▸ **Work required**
Your task is to give the listing below back word for word, pictures excluded.

▸ **Provided material**
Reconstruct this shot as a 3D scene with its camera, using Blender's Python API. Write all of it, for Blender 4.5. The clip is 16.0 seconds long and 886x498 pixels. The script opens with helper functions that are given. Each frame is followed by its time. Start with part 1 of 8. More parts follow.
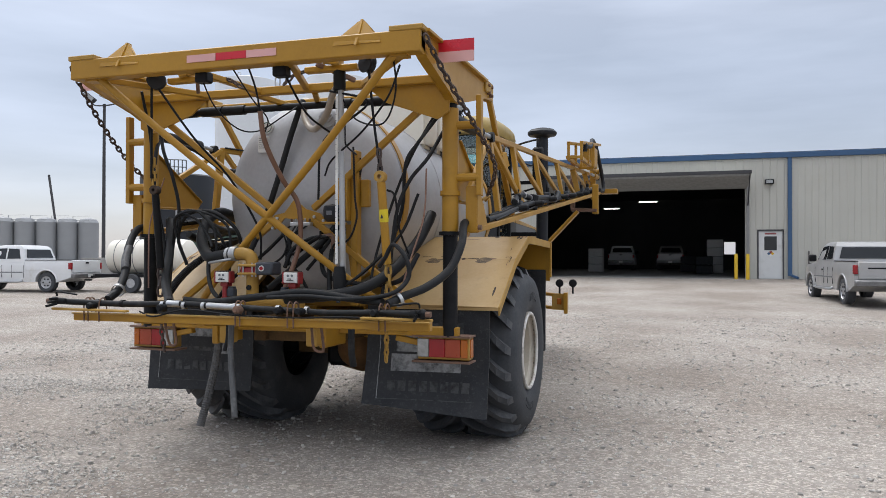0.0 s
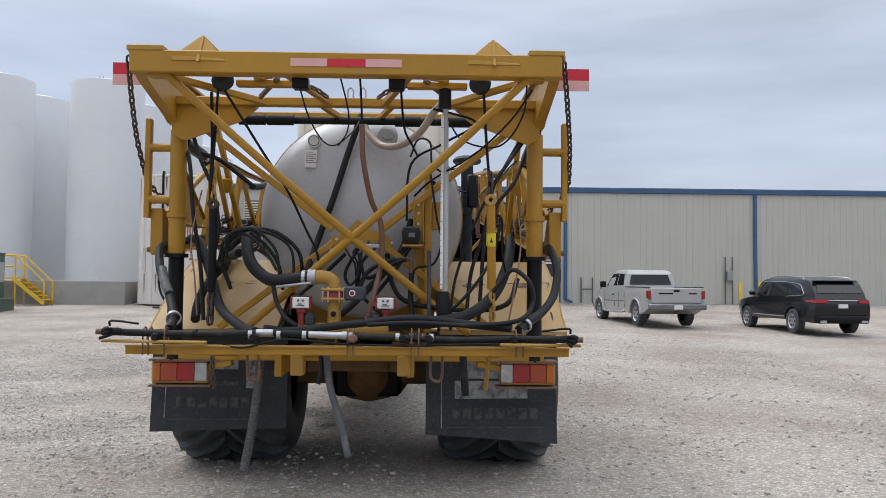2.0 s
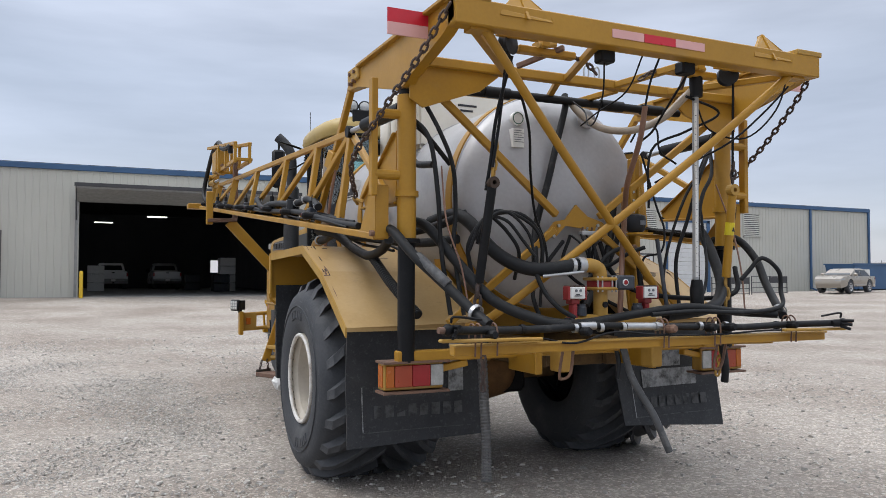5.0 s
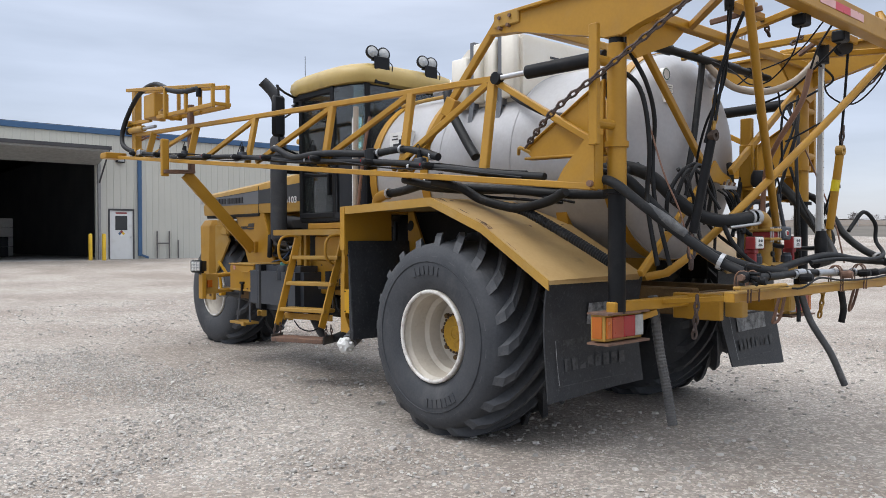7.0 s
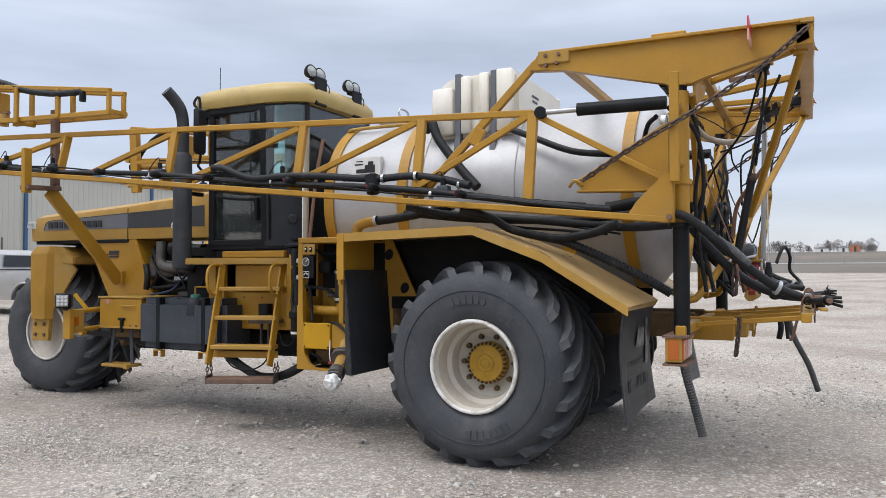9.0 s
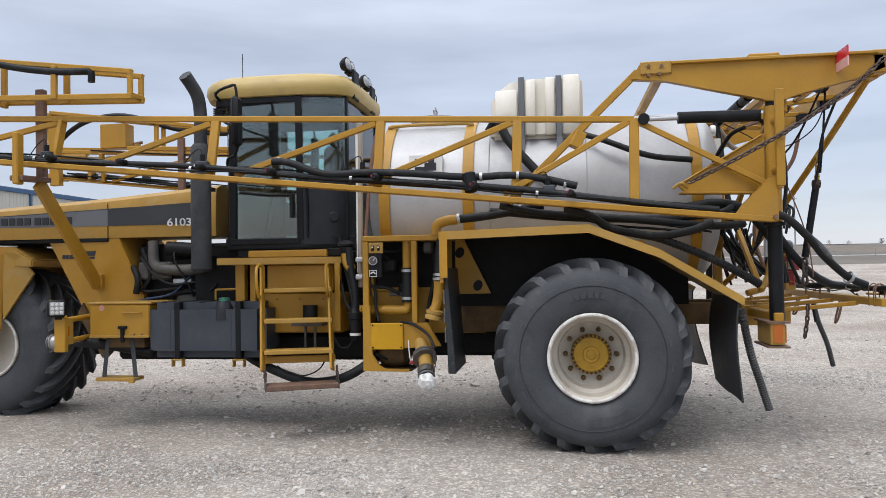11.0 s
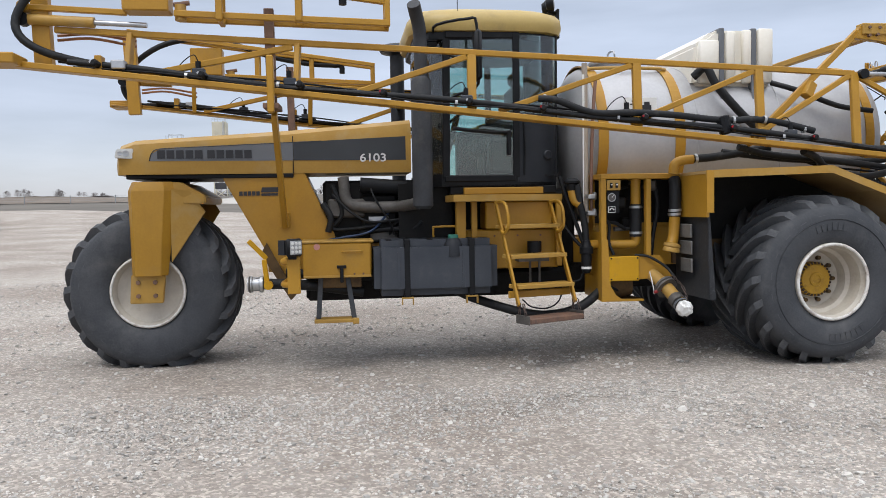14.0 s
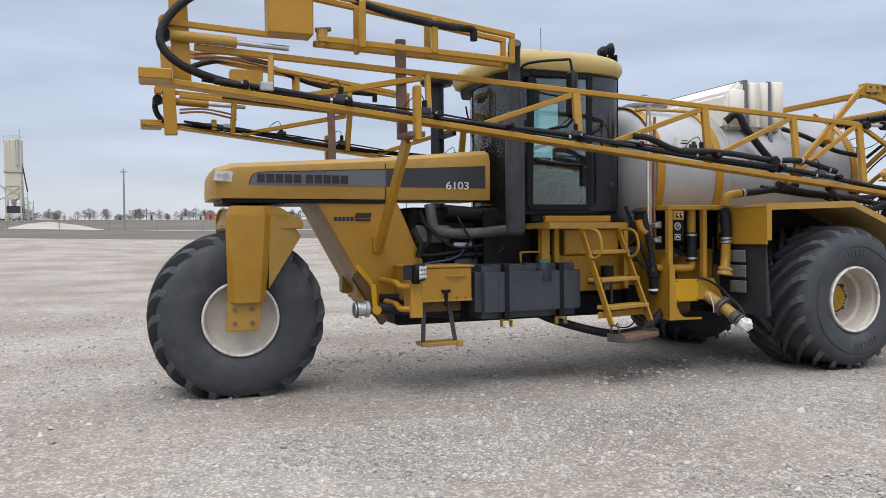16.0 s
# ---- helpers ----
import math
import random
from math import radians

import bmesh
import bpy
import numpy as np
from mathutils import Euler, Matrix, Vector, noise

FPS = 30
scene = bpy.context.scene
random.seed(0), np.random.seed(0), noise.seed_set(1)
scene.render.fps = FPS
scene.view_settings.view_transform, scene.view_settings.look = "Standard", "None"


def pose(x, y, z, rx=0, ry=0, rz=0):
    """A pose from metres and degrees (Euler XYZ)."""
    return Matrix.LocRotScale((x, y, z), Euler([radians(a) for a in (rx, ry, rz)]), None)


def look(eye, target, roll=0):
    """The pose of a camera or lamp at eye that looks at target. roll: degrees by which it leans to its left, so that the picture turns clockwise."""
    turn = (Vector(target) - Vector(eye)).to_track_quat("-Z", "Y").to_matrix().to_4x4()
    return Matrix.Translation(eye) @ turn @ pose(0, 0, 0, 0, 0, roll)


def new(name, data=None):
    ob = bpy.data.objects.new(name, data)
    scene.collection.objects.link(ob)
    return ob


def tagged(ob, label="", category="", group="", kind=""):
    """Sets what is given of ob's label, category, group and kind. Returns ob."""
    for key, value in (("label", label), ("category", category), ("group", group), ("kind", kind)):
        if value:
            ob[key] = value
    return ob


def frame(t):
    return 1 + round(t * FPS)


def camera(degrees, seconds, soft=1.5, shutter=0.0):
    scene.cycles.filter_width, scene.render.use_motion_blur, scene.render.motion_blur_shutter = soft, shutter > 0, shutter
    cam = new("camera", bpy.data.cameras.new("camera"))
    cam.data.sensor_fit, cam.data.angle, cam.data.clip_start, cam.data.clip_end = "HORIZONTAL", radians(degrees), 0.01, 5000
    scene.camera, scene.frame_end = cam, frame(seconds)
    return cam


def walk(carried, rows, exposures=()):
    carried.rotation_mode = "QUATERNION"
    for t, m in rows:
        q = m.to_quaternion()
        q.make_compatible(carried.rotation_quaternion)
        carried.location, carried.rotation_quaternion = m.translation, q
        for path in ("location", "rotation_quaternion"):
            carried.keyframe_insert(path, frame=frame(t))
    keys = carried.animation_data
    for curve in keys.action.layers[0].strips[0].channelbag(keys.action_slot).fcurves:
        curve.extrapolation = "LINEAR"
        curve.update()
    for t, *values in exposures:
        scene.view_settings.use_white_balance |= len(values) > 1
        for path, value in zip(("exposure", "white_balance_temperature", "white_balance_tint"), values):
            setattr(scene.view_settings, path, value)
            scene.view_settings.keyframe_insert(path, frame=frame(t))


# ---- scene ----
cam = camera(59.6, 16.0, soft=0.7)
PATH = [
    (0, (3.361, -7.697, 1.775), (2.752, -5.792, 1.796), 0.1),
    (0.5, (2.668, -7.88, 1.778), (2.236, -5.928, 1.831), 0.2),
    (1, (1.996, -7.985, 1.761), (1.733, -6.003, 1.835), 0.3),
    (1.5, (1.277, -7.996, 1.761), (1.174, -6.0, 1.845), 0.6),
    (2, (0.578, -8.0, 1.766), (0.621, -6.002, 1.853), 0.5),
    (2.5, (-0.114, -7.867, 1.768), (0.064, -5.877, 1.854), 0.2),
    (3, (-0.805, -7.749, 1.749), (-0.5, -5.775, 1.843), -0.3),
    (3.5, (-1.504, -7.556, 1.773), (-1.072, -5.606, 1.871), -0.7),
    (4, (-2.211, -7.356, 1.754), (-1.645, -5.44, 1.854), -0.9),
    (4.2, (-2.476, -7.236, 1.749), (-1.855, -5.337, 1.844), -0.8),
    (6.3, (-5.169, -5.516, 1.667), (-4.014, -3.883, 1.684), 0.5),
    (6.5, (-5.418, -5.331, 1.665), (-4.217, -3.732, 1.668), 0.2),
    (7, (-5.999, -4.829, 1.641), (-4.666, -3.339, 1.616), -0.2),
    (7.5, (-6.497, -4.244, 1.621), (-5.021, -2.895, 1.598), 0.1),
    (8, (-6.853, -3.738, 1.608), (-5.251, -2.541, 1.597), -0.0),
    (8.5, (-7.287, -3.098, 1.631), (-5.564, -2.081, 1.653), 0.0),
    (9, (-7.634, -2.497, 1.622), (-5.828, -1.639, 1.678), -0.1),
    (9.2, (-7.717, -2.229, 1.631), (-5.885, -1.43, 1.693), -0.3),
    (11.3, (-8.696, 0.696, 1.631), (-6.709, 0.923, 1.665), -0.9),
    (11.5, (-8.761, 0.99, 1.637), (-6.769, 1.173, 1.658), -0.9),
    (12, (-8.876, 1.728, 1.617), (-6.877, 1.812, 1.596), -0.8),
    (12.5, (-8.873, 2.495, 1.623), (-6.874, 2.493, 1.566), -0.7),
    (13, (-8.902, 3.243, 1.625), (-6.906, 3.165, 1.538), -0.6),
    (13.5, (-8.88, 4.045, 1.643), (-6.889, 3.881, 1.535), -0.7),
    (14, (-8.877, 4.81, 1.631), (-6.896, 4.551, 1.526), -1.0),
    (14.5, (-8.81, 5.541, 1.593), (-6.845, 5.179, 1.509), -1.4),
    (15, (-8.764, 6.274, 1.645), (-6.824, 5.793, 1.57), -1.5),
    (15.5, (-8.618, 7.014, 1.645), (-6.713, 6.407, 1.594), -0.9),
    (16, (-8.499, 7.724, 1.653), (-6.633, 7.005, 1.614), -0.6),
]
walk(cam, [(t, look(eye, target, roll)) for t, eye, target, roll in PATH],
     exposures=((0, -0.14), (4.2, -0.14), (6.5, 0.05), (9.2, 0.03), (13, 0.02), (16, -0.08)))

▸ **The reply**
Reconstruct this shot as a 3D scene with its camera, using Blender's Python API. Write all of it, for Blender 4.5. The clip is 16.0 seconds long and 886x498 pixels. The script opens with helper functions that are given. Each frame is followed by its time. Start with part 1 of 8. More parts follow.
0.0 s
2.0 s
5.0 s
7.0 s
9.0 s
11.0 s
14.0 s
16.0 s
# ---- helpers ----
import math
import random
from math import radians

import bmesh
import bpy
import numpy as np
from mathutils import Euler, Matrix, Vector, noise

FPS = 30
scene = bpy.context.scene
random.seed(0), np.random.seed(0), noise.seed_set(1)
scene.render.fps = FPS
scene.view_settings.view_transform, scene.view_settings.look = "Standard", "None"


def pose(x, y, z, rx=0, ry=0, rz=0):
    """A pose from metres and degrees (Euler XYZ)."""
    return Matrix.LocRotScale((x, y, z), Euler([radians(a) for a in (rx, ry, rz)]), None)


def look(eye, target, roll=0):
    """The pose of a camera or lamp at eye that looks at target. roll: degrees by which it leans to its left, so that the picture turns clockwise."""
    turn = (Vector(target) - Vector(eye)).to_track_quat("-Z", "Y").to_matrix().to_4x4()
    return Matrix.Translation(eye) @ turn @ pose(0, 0, 0, 0, 0, roll)


def new(name, data=None):
    ob = bpy.data.objects.new(name, data)
    scene.collection.objects.link(ob)
    return ob


def tagged(ob, label="", category="", group="", kind=""):
    """Sets what is given of ob's label, category, group and kind. Returns ob."""
    for key, value in (("label", label), ("category", category), ("group", group), ("kind", kind)):
        if value:
            ob[key] = value
    return ob


def frame(t):
    return 1 + round(t * FPS)


def camera(degrees, seconds, soft=1.5, shutter=0.0):
    scene.cycles.filter_width, scene.render.use_motion_blur, scene.render.motion_blur_shutter = soft, shutter > 0, shutter
    cam = new("camera", bpy.data.cameras.new("camera"))
    cam.data.sensor_fit, cam.data.angle, cam.data.clip_start, cam.data.clip_end = "HORIZONTAL", radians(degrees), 0.01, 5000
    scene.camera, scene.frame_end = cam, frame(seconds)
    return cam


def walk(carried, rows, exposures=()):
    carried.rotation_mode = "QUATERNION"
    for t, m in rows:
        q = m.to_quaternion()
        q.make_compatible(carried.rotation_quaternion)
        carried.location, carried.rotation_quaternion = m.translation, q
        for path in ("location", "rotation_quaternion"):
            carried.keyframe_insert(path, frame=frame(t))
    keys = carried.animation_data
    for curve in keys.action.layers[0].strips[0].channelbag(keys.action_slot).fcurves:
        curve.extrapolation = "LINEAR"
        curve.update()
    for t, *values in exposures:
        scene.view_settings.use_white_balance |= len(values) > 1
        for path, value in zip(("exposure", "white_balance_temperature", "white_balance_tint"), values):
            setattr(scene.view_settings, path, value)
            scene.view_settings.keyframe_insert(path, frame=frame(t))


# ---- scene ----
cam = camera(59.6, 16.0, soft=0.7)
PATH = [
    (0, (3.361, -7.697, 1.775), (2.752, -5.792, 1.796), 0.1),
    (0.5, (2.668, -7.88, 1.778), (2.236, -5.928, 1.831), 0.2),
    (1, (1.996, -7.985, 1.761), (1.733, -6.003, 1.835), 0.3),
    (1.5, (1.277, -7.996, 1.761), (1.174, -6.0, 1.845), 0.6),
    (2, (0.578, -8.0, 1.766), (0.621, -6.002, 1.853), 0.5),
    (2.5, (-0.114, -7.867, 1.768), (0.064, -5.877, 1.854), 0.2),
    (3, (-0.805, -7.749, 1.749), (-0.5, -5.775, 1.843), -0.3),
    (3.5, (-1.504, -7.556, 1.773), (-1.072, -5.606, 1.871), -0.7),
    (4, (-2.211, -7.356, 1.754), (-1.645, -5.44, 1.854), -0.9),
    (4.2, (-2.476, -7.236, 1.749), (-1.855, -5.337, 1.844), -0.8),
    (6.3, (-5.169, -5.516, 1.667), (-4.014, -3.883, 1.684), 0.5),
    (6.5, (-5.418, -5.331, 1.665), (-4.217, -3.732, 1.668), 0.2),
    (7, (-5.999, -4.829, 1.641), (-4.666, -3.339, 1.616), -0.2),
    (7.5, (-6.497, -4.244, 1.621), (-5.021, -2.895, 1.598), 0.1),
    (8, (-6.853, -3.738, 1.608), (-5.251, -2.541, 1.597), -0.0),
    (8.5, (-7.287, -3.098, 1.631), (-5.564, -2.081, 1.653), 0.0),
    (9, (-7.634, -2.497, 1.622), (-5.828, -1.639, 1.678), -0.1),
    (9.2, (-7.717, -2.229, 1.631), (-5.885, -1.43, 1.693), -0.3),
    (11.3, (-8.696, 0.696, 1.631), (-6.709, 0.923, 1.665), -0.9),
    (11.5, (-8.761, 0.99, 1.637), (-6.769, 1.173, 1.658), -0.9),
    (12, (-8.876, 1.728, 1.617), (-6.877, 1.812, 1.596), -0.8),
    (12.5, (-8.873, 2.495, 1.623), (-6.874, 2.493, 1.566), -0.7),
    (13, (-8.902, 3.243, 1.625), (-6.906, 3.165, 1.538), -0.6),
    (13.5, (-8.88, 4.045, 1.643), (-6.889, 3.881, 1.535), -0.7),
    (14, (-8.877, 4.81, 1.631), (-6.896, 4.551, 1.526), -1.0),
    (14.5, (-8.81, 5.541, 1.593), (-6.845, 5.179, 1.509), -1.4),
    (15, (-8.764, 6.274, 1.645), (-6.824, 5.793, 1.57), -1.5),
    (15.5, (-8.618, 7.014, 1.645), (-6.713, 6.407, 1.594), -0.9),
    (16, (-8.499, 7.724, 1.653), (-6.633, 7.005, 1.614), -0.6),
]
walk(cam, [(t, look(eye, target, roll)) for t, eye, target, roll in PATH],
     exposures=((0, -0.14), (4.2, -0.14), (6.5, 0.05), (9.2, 0.03), (13, 0.02), (16, -0.08)))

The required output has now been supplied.